Anche la scelta su dove iniettare la resina (quanti punti, dove) o su dove applicare il vuoto (quanti punti, dove interrompere le aspirazioni, con quale sequenza aprirle) sono aspetti determinanti per la qualità del prodotto finale. Di conseguenza, ciò che è importante prevedere non è tanto la dinamica della resina, bensì la dinamica della parte di tessuti asciutti che dovrà essere impregnata durante l’infusione e da dove l’aria presente nei tessuti avrà modo di evacuare.
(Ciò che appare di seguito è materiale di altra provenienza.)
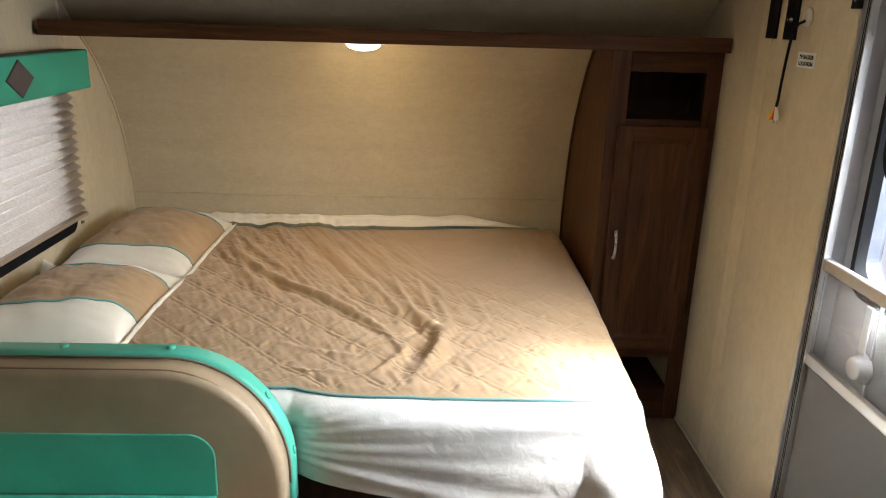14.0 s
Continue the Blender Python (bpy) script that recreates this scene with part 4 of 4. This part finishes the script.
def grid_mesh(fn, us, vs):
    verts = [fn(u, v) for u in us for v in vs]
    n = len(vs)
    faces = [(i * n + j, (i + 1) * n + j, (i + 1) * n + j + 1, i * n + j + 1) for i in range(len(us) - 1) for j in range(n - 1)]
    me = bpy.data.meshes.new("cloth")
    me.from_pydata([tuple(v) for v in verts], [], faces)
    for p in me.polygons:
        p.use_smooth = True
    return me


def cloth_part(name, me, mat, parent, label=""):
    me.materials.append(mat)
    ob = new(name, me)
    ob.parent = parent
    if label:
        ob["label"] = label
    return ob


def far_y(u):
    return 3.932 + 0.062 * smooth((u - 0.05) / 0.6) + 0.006 * math.sin(u * 9)


FOOT = 0.115    # how far the tan top hangs over the foot edge


def quilt_point(u, k):
    v = BY + (far_y(u) - BY) * k
    p, n = drape(u, v)
    edge = smooth((v - BY) / 0.05)
    flat = 1.0 / (1.0 + math.exp((u - edge_x(v) - 0.02) * 60))
    return p + n * (ripple(min(u, 0.78), v) * (0.35 + 0.65 * flat) * (0.35 + 0.65 * edge) + quilting(u, v) * (0.5 + 0.5 * flat) * edge + 0.006)


spread = thing("bedspread", "rumpled tan quilted bedspread with white skirt and teal piping", "bedspread")
cloth_part("quilted_top", grid_mesh(quilt_point, steps(-0.80, 0.70 + FOOT, 520), steps(0.0, 1.0, 500)), M_quilt, spread, "tan diamond-quilted cotton")


def skirt_point(u, q):
    p, n = drape(u, seam_y(u) + q * (skirt_low(u) - seam_y(u)))
    return p + n * (0.004 + skirt_folds(u, q) + 0.35 * ripple(u, BY) * (1 - q))


cloth_part("skirt", grid_mesh(skirt_point, steps(-0.30, 0.82, 240), steps(0.0, 1.0, 90)), M_white, spread, "white cotton skirt")


def foot_point(k, q):
    """The skirt over the foot end, hanging nearly to the floor."""
    v = BY + 0.03 + (far_y(0.7) - 0.06 - BY) * k
    u = edge_x(v) + 0.030 + 0.515 * q
    p, n = drape(u, v)
    return p + n * (-0.004 - 0.010 * smooth(q / 0.1) + (0.016 * noise.noise(Vector((v * 6, q * 1.5, 3.0))) + 0.008 * noise.noise(Vector((v * 15, q * 3.0, 8.0)))) * smooth(q * 2.5))


cloth_part("foot_skirt", grid_mesh(foot_point, steps(0.0, 1.0, 150), steps(0.0, 1.0, 60)), M_white, spread, "white cotton skirt over the foot end")
pipe = []
for u in steps(-0.30, 0.70 + FOOT, 110):
    p, n = drape(u, seam_y(u))
    pipe.append(p + n * (0.0075 + 0.35 * ripple(u, BY)) + Vector((0, -0.003, 0)))
part("piping", tube(pipe, 0.0042, 7), M_piping, spread, "teal piping", smooth=True)
pipe = [Vector((u, far_y(u), top_z(u, far_y(u)) + ripple(u, far_y(u)) + 0.010)) for u in steps(-0.74, 0.66, 90)]
part("piping", tube(pipe, 0.0020, 7), M_piping, spread, smooth=True)


def far_band(u, q):
    t = smooth((0.69 - u) / 0.45)
    y0 = far_y(u)
    wide = 0.012 + 0.070 * t
    bulk = 0.030 * t * (0.7 + 0.5 * noise.noise(Vector((u * 3.5, 0.0, 2.0))))
    left = smooth((0.0 - u) / 0.5)
    ruff = 0.012 * noise.noise(Vector((u * 7, q * 5, 5))) * t + 0.012 * left * noise.noise(Vector((u * 26, q * 3 + u * 5, 1)))
    roll = 0.006 * math.sin(9 * q + 4 * u) * t
    z = top_z(u, y0) + ripple(u, y0) * (1 - q) + 0.006 + (0.022 * t + bulk) * math.sin(math.pi * min(1.0, 0.12 + q * 0.62)) + (ruff + roll) * math.sin(math.pi * q * 0.8)
    return Vector((u, min(y0 + 0.003 + q * wide, wall_y(z) - 0.005), z))


cloth_part("far_border", grid_mesh(far_band, steps(-0.86, 0.69, 200), steps(0.0, 1.0, 24)), M_cream, spread, "cream cotton border tucked at the wall")

# ---- pillows ----


def pillow(y0, y1, x0, x1, tilt, puff, ear, seed, label, cut, skew):
    p = thing("pillow", label, "pillow", "pillows at the head of the bed")

    def body(a, b, lift=0.0):
        """a along y, b along x, both -1..1."""
        ca, cb = a * (1 - 0.05 * (1 - b * b)), b * (1 - 0.05 * (1 - a * a))
        y, x = (y0 + y1) / 2 + ca * (y1 - y0) / 2 - skew * (1 - b) / 2, (x0 + x1) / 2 + cb * (x1 - x0) / 2
        th = (max(0.0, 1 - abs(a) ** 2.6) ** 0.62) * (max(0.0, 1 - abs(b) ** 2.6) ** 0.62)
        wob = 0.014 * noise.noise(Vector((x * 6, y * 6, seed))) + 0.008 * noise.noise(Vector((x * 15, y * 15, seed + 3))) + 0.005 * noise.noise(Vector((x * 12, y * 40, seed + 6)))
        head = tilt * (1 - (b + 1) / 2)
        return Vector((x, y, 0.628 + head + th * (puff + wob) + lift + ear * max(0.0, a * 3 - 2) ** 1.3 * max(0.0, -b * 2.5 - 1.5) ** 0.8 + 0.018 * max(0.0, -a * 5 - 4) * abs(b) ** 6))

    c0, c1 = cut
    zones = [(-1.0, c0, M_cream, "side_panel"), (c0, c1, M_quilt, "centre_panel"), (c1, 1.0, M_cream, "side_panel")]
    for a0, a1, m, n in zones:
        def fn(u, v, a0=a0, a1=a1, m=m):
            bow = 0.30 * (1 - v * v) * (1 if abs(u) < 0.99 else 0)
            a = u
            if abs(abs(u) - 1.0) > 1e-6:
                a = u - bow * (1 - abs(u))
            q = body(a, v)
            if m == M_quilt:
                q = q + Vector((0, 0, 1.2 * quilting(q[0], q[1])))
            return q
        cloth_part(n, grid_mesh(fn, steps(a0, a1, 40), steps(-1, 1, 60)), m, p)
    for a in cut:
        line = [body(a - 0.30 * (1 - v * v) * (1 - abs(a)), v, 0.002) for v in steps(-0.96, 1, 40)]
        part("piping", tube(line, 0.0032, 7), M_piping, p, "teal piping", smooth=True)

    def under(u, v):
        q = body(u, v)
        return Vector((q[0], q[1], 0.627 + 0.6 * tilt * (1 - (v + 1) / 2)))
    cloth_part("underside", grid_mesh(under, steps(-1, 1, 20), steps(-1, 1, 20)), M_cream, p)
    hemline = [body(u, 1.0, 0.004) + Vector((0.010, 0, 0.004 * noise.noise(Vector((u * 9, seed, 0))))) for u in steps(-0.985, 0.985, 50)]
    part("hem", tube(hemline, 0.008, 8, taper=[0.15 + 0.85 * min(1.0, i / 5, (50 - i) / 5) for i in range(51)]), M_cream, p, "rolled cream hem", smooth=True)


pillow(2.64, 3.235, -1.155, -0.712, 0.010, 0.118, 0.075, 1.0, "cream and tan quilted pillow leaning at the wall", (-0.36, 0.60), 0.06)
pillow(3.21, 3.95, -1.155, -0.705, 0.016, 0.124, 0.03, 5.0, "cream and tan quilted pillow leaning at the wall", (-0.60, 0.62), 0.02)

# ---- floor planks ----


def planks():
    w, length, gap = 0.182, 1.22, 0.0018
    k = box(0, w - gap, 0, length - gap, -0.0055, 0.0, 0.0012, 1)
    me = bpy.data.meshes.new("plank")
    k.to_mesh(me)
    k.free()
    me.materials.append(M_plank)
    x, col = 0.07 - 7 * w, 0
    while x < W:
        y = 2.727 - 5 * length + (col % 3) * length * 0.37
        while y < 4.06:
            x0, x1, y0, y1 = max(x, -W), min(x + w, W), max(y, BACK), min(y + length, 4.055)
            if x1 - x0 > 0.01 and y1 - y0 > 0.02:
                ob = new("plank", me)
                ob.location, ob.scale = (x0, y0, 0), ((x1 - x0) / w, (y1 - y0) / length, 1)
                ob.parent = floor
            y += length
        x += w
        col += 1


planks()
È chiaro, infatti, che se la resina formerà anelli intorno a zone asciutte, queste genereranno inevitabilmente difetti sul manufatto finito.
Alla difficoltà di settare i parametri giusti di processo, si somma il tema della ripetibilità del prodotto che, nel caso di un rotore composto da tre pale, diventa essenziale per l’equilibrio delle forze durante la rotazione. Differenze di peso superiori all’1% non sono accettabili.

Difetto critico
Altrettanto decisivo è il concetto di “difetto critico”, la capacità di individuare un processo in grado di assicurare l’assenza di difetti più grandi di un massimo consentito. Per le pale eoliche, dove la maggior parte delle rotture avviene a fatica, mettere a punto processi che assicurino l’assenza di difetti nel laminato e corretti valori di impregnazione delle fibre, entrambi possibili cause di innesco di rotture, rappresenta un’ulteriore difficoltà nell’implementazione di concetti innovativi.
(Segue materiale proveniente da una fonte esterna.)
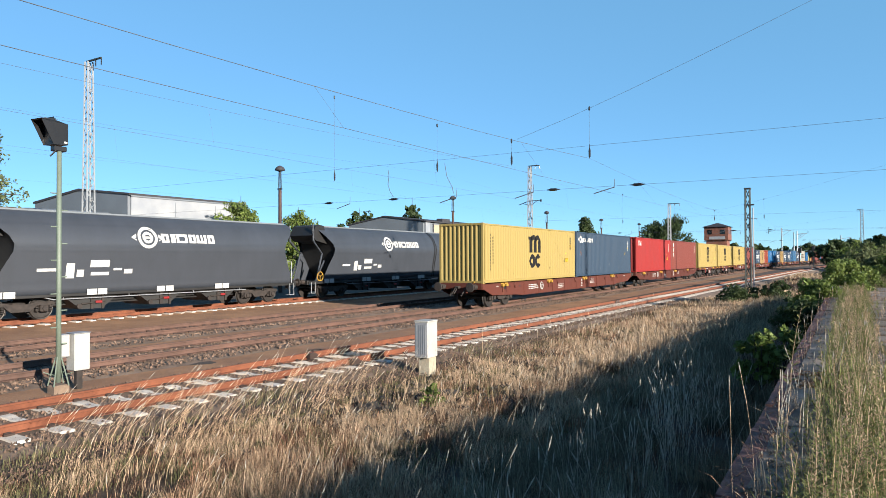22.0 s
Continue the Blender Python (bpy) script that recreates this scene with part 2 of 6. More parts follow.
    "hopper_black": material("black_frame_paint", (0.009, 0.009, 0.010), 0.6, second=(0.014, 0.013, 0.012), scale=2),
    "panel_white": material("white_sheet_wall", lin(146, 154, 166), 0.6, second=lin(190, 193, 196), scale=0.2),
    "panel_grey": material("grey_sheet_wall", lin(138, 146, 154), 0.6, second=lin(124, 132, 140), scale=0.2),
    "beige_wall": material("beige_wall_panel", lin(206, 184, 158), 0.8, second=lin(188, 168, 144), scale=0.6, spread=0.2),
    "brick": material("red_brick_wall", lin(150, 92, 74), 0.9, second=lin(112, 74, 60), scale=1.2, grain=14, bump=0.5, spread=0.5),
    "roof_dark": material("dark_roof", lin(84, 84, 90), 0.8, spec=0.2),
    "glass": material("dark_window", (0.02, 0.025, 0.03), 0.1),
    "birch": material("birch_post", lin(226, 220, 208), 0.8, second=lin(60, 52, 46), scale=5, stretch=(1, 1, 4), amount=0.4, bump=0.4),
    "red_sign": material("red_lever", lin(180, 40, 44), 0.5),
}


# ---- mesh helpers ----
class Shape:
    """Gathers boxes, prisms and tubes into one mesh."""

    def __init__(self):
        self.v, self.f, self.m = [], [], []

    def add(self, verts, faces, mi=0):
        k = len(self.v)
        self.v.extend(tuple(p) for p in verts)
        self.f.extend(tuple(i + k for i in f) for f in faces)
        self.m.extend([mi] * len(faces))

    def box(self, x0, x1, y0, y1, z0, z1, mi=0, c=0.0):
        if c <= 0:
            self.add([(x, y, z) for z in (z0, z1) for y in (y0, y1) for x in (x0, x1)],
                     [(0, 2, 3, 1), (4, 5, 7, 6), (0, 1, 5, 4), (2, 6, 7, 3), (0, 4, 6, 2), (1, 3, 7, 5)], mi)
            return self
        ring = lambda z, d: [(x0 + d, y0, z), (x1 - d, y0, z), (x1, y0 + d, z), (x1, y1 - d, z), (x1 - d, y1, z), (x0 + d, y1, z),
                             (x0, y1 - d, z), (x0, y0 + d, z)]
        inner = lambda z: [(x0 + c, y0 + c, z), (x1 - c, y0 + c, z), (x1 - c, y0 + c, z), (x1 - c, y1 - c, z), (x1 - c, y1 - c, z),
                           (x0 + c, y1 - c, z), (x0 + c, y1 - c, z), (x0 + c, y0 + c, z)]
        verts = inner(z0) + ring(z0 + c, c) + ring(z1 - c, c) + inner(z1)
        faces = [(8 * r + i, 8 * r + (i + 1) % 8, 8 * r + 8 + (i + 1) % 8, 8 * r + 8 + i) for r in range(3) for i in range(8)]
        self.add(verts, faces + [(7, 5, 3, 1), (24, 26, 28, 30)], mi)
        return self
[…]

Il tema del difetto critico spesso viene affrontato a valle di una costruzione. Si analizza cioè il risultato finale e, in base ai difetti, si tirano le conclusioni sul lavoro fatto. Il percorso dovrebbe invece essere contrario. Prima di iniziare la costruzione, addirittura prima di iniziare la progettazione, occorre chiedersi se la tecnica di costruzione scelta, con il controllo del processo definito, con la tecnologia a disposizione, il grado di difetto critico che potremo raggiungere sia ammissibile sul prodotto che si va a realizzare. Solo in questo modo è possibile sviluppare innovazioni “concrete”, ovvero soluzioni ripetibili e che rendano l’analisi del valore fatta sul manufatto finale corretta e competitiva sul mercato.

Conclusioni
Creare qualcosa di innovativo nel settore dell’eolico è molto complesso. Più complesso probabilmente che nel campo aeronautico, dove i budget elevati consentono grandi investimenti e campagne di test infinite. Più complesso che nel settore nautico, dove il grado di difettosità e la ripetibilità non sono così vincolanti. Più complesso che nel campo automotive, dove il fattore tempo lavora sulla scala degli anni ma in condizioni di esercizio discontinue.
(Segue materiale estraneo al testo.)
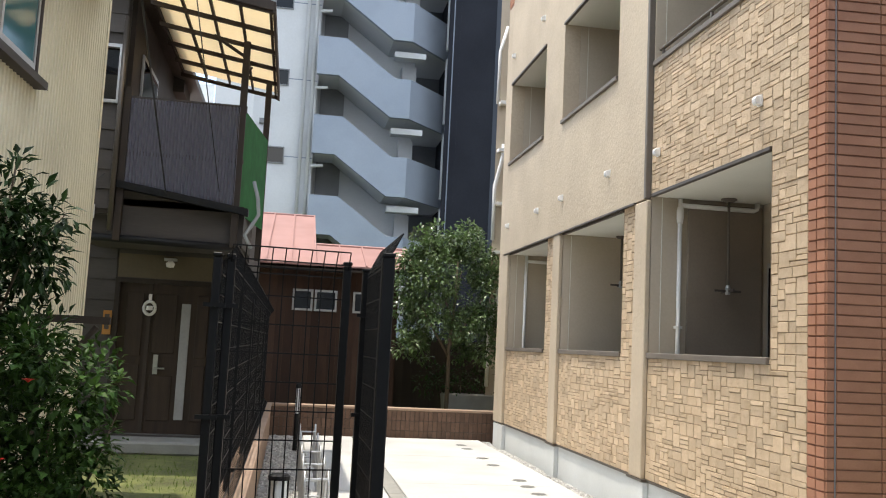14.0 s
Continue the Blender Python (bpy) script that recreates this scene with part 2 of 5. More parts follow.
M_PEACH = surf("peach_tile", (0.68, 0.50, 0.40), (0.76, 0.58, 0.47), 1.0, 20.0, 0.8, 0.1, 0.002, vary=0.1)
M_BARK = surf("bark", (0.10, 0.075, 0.05), (0.19, 0.15, 0.11), 8.0, 60.0, 0.95, 0.8, 0.006, stretch=(1, 1, 0.25))
M_LEAF = surf("leaf_green", (0.075, 0.13, 0.045), (0.14, 0.21, 0.08), 6.0, 40.0, 0.28, 0.0, vary=0.45, trans=0.22, spec=0.8)
M_LEAF_PALE = surf("leaf_fresh", (0.20, 0.37, 0.05), (0.36, 0.52, 0.10), 6.0, 40.0, 0.45, 0.0, vary=0.3, trans=0.35)
M_LEAF_YELLOW = surf("leaf_yellow", (0.62, 0.47, 0.07), (0.76, 0.62, 0.15), 6.0, 40.0, 0.5, 0.0, vary=0.25, trans=0.35)
M_LEAF_MID = surf("leaf_mid", (0.024, 0.062, 0.012), (0.06, 0.115, 0.024), 6.0, 40.0, 0.5, 0.0, vary=0.55, trans=0.25, spec=0.18)
M_LEAF_DARK = surf("leaf_dark", (0.015, 0.042, 0.010), (0.036, 0.075, 0.018), 6.0, 40.0, 0.45, 0.0, vary=0.5, trans=0.2, spec=0.25)
M_GRASS = surf("grass_blade", (0.09, 0.15, 0.03), (0.17, 0.24, 0.05), 6.0, 40.0, 0.6, 0.0, vary=0.35, trans=0.25)
M_LAMPGLASS = surf("opal_lamp_glass", (0.70, 0.72, 0.72), (0.78, 0.80, 0.80), 5.0, 30.0, 0.3, 0.0)
M_PETAL = surf("red_petal", (0.55, 0.02, 0.015), (0.65, 0.05, 0.03), 5.0, 30.0, 0.5, 0.0)
M_YELLOW = surf("yellow_tape", (0.70, 0.50, 0.03), (0.78, 0.58, 0.05), 5.0, 30.0, 0.5, 0.0)
M_ORANGE = surf("orange_plate", (0.45, 0.19, 0.04), (0.52, 0.24, 0.06), 5.0, 30.0, 0.5, 0.0)
M_LINEN = surf("grey_curtain", (0.30, 0.30, 0.29), (0.38, 0.38, 0.37), 3.0, 30.0, 0.9, 0.1, 0.003)
G_DARK = pane_glass("dark_glass", (0.006, 0.007, 0.009))
G_SCREEN = pane_glass("screened_glass", (0.006, 0.007, 0.010), 0.5)
G_SCREEN.node_tree.nodes["Principled BSDF"].inputs["Specular IOR Level"].default_value = 0.12
G_DIM = pane_glass("dim_glass", (0.012, 0.014, 0.015), 0.06)
G_DIM.node_tree.nodes["Principled BSDF"].inputs["Specular IOR Level"].default_value = 0.3
# Frosted pane; the blue base colour paints in the sky's reflection.
G_SKY = pane_glass("frosted_sky_glass", (0.19, 0.26, 0.36), 0.18)
G_TEAL = pane_glass("teal_curtained_glass", (0.03, 0.13, 0.14), 0.08)
G_TEAL.node_tree.nodes["Principled BSDF"].inputs["Specular IOR Level"].default_value = 0.3


# ---- building blocks ----
class Geo:
    """Vertices and faces of one part, in world metres."""

    def __init__(self):
        self.v, self.f = [], []

    def add(self, pts, faces):
        k = len(self.v)
        self.v += [tuple(p) for p in pts]
        self.f += [tuple(i + k for i in q) for q in faces]
        return self

    def hexa(self, p):
        return self.add(p, [(3, 2, 1, 0), (4, 5, 6, 7), (0, 1, 5, 4), (1, 2, 6, 5), (2, 3, 7, 6), (3, 0, 4, 7)])

    def box(self, x0, x1, y0, y1, z0, z1, to=None):
        p = [(x0, y0, z0), (x1, y0, z0), (x1, y1, z0), (x0, y1, z0), (x0, y0, z1), (x1, y0, z1), (x1, y1, z1), (x0, y1, z1)]
        return self.hexa([to(*q) for q in p] if to else p)

    def prism(self, poly, push):
        n, d = len(poly), Vector(push)
        a = [Vector(p) for p in poly]
        return self.add(a + [p + d for p in a], [tuple(range(n))[::-1], tuple(range(n, 2 * n))] + [(i, (i + 1) % n, n + (i + 1) % n, n + i) for i in range(n)])

    def tube(self, path, r, seg=8, cap=True):
        pts = [Vector(p) for p in path]
        rs = r if isinstance(r, (list, tuple)) else [r] * len(pts)
        k = len(self.v)
        side = None
        for i, p in enumerate(pts):
            d = (pts[min(i + 1, len(pts) - 1)] - pts[max(i - 1, 0)]).normalized()
            if side is None:
                side = d.orthogonal().normalized()
            side = (side - d * side.dot(d)).normalized()
            up = d.cross(side)
            for j in range(seg):
                a = 2 * math.pi * j / seg
                self.v.append(tuple(p + (side * math.cos(a) + up * math.sin(a)) * rs[i]))
        for i in range(len(pts) - 1):
            for j in range(seg):
                a, b = k + i * seg + j, k + i * seg + (j + 1) % seg
                self.f.append((a, b, b + seg, a + seg))
        if cap:
            self.f.append(tuple(k + j for j in range(seg))[::-1])
            self.f.append(tuple(k + (len(pts) - 1) * seg + j for j in range(seg)))
        return self

    def lathe(self, c, prof, seg=16):
        k, c = len(self.v), Vector(c)
        for r, z in prof:
            for j in range(seg):
                a = 2 * math.pi * j / seg
                self.v.append((c.x + r * math.cos(a), c.y + r * math.sin(a), c.z + z))
        for i in range(len(prof) - 1):
            for j in range(seg):
                a, b = k + i * seg + j, k + i * seg + (j + 1) % seg
                self.f.append((a, b, b + seg, a + seg))
        self.f.append(tuple(k + j for j in range(seg))[::-1])
        self.f.append(tuple(k + (len(prof) - 1) * seg + j for j in range(seg)))
        return self

    def holed(self, us, vs, holes, t0, t1, to):
        """A wall over the spans us, vs with rectangular openings (u0, u1, v0, v1) cut through; to(u, t, v) gives the place."""
        cu = sorted({us[0], us[1], *[h[i] for h in holes for i in (0, 1)]})
        cv = sorted({vs[0], vs[1], *[h[i] for h in holes for i in (2, 3)]})
        cu = [c for c in cu if us[0] <= c <= us[1]]
        cv = [c for c in cv if vs[0] <= c <= vs[1]]

        def full(i, j):
            if not (0 <= i < len(cu) - 1 and 0 <= j < len(cv) - 1):
                return False
            a, b = (cu[i] + cu[i + 1]) / 2, (cv[j] + cv[j + 1]) / 2
            return not any(h[0] < a < h[1] and h[2] < b < h[3] for h in holes)
        for i in range(len(cu) - 1):
            for j in range(len(cv) - 1):
                if not full(i, j):
                    continue
                a, b, c, d = cu[i], cu[i + 1], cv[j], cv[j + 1]
                self.add([to(a, t0, c), to(b, t0, c), to(b, t0, d), to(a, t0, d)], [(0, 1, 2, 3)])
                self.add([to(a, t1, c), to(b, t1, c), to(b, t1, d), to(a, t1, d)], [(3, 2, 1, 0)])
                if not full(i - 1, j):
                    self.add([to(a, t0, c), to(a, t0, d), to(a, t1, d), to(a, t1, c)], [(0, 1, 2, 3)])
                if not full(i + 1, j):
                    self.add([to(b, t0, c), to(b, t1, c), to(b, t1, d), to(b, t0, d)], [(0, 1, 2, 3)])
                if not full(i, j - 1):
                    self.add([to(a, t0, c), to(a, t1, c), to(b, t1, c), to(b, t0, c)], [(0, 1, 2, 3)])
                if not full(i, j + 1):
                    self.add([to(a, t0, d), to(b, t0, d), to(b, t1, d), to(a, t1, d)], [(0, 1, 2, 3)])
        return self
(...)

Nel settore eolico si è creato così un asintoto tecnologico sul quale tutti i produttori di pale si sono assestati, e dove i costi, la difettosità, i processi di fabbricazione, i materiali e la ripetibilità trovano un equilibrio reciproco. Un asintoto dal quale difficilmente i grandi produttori tendono ad allontanarsi: fuori da tale asintoto c’è l’incertezza, gli investimenti legati alla ricerca, alla sperimentazione, e il rischio di non raggiungere l’obiettivo. Innovare, quindi, significa riuscire ad allontanarsi da quanto oramai consolidato migliorando una o più delle variabili in gioco mantenendo invariate le altre.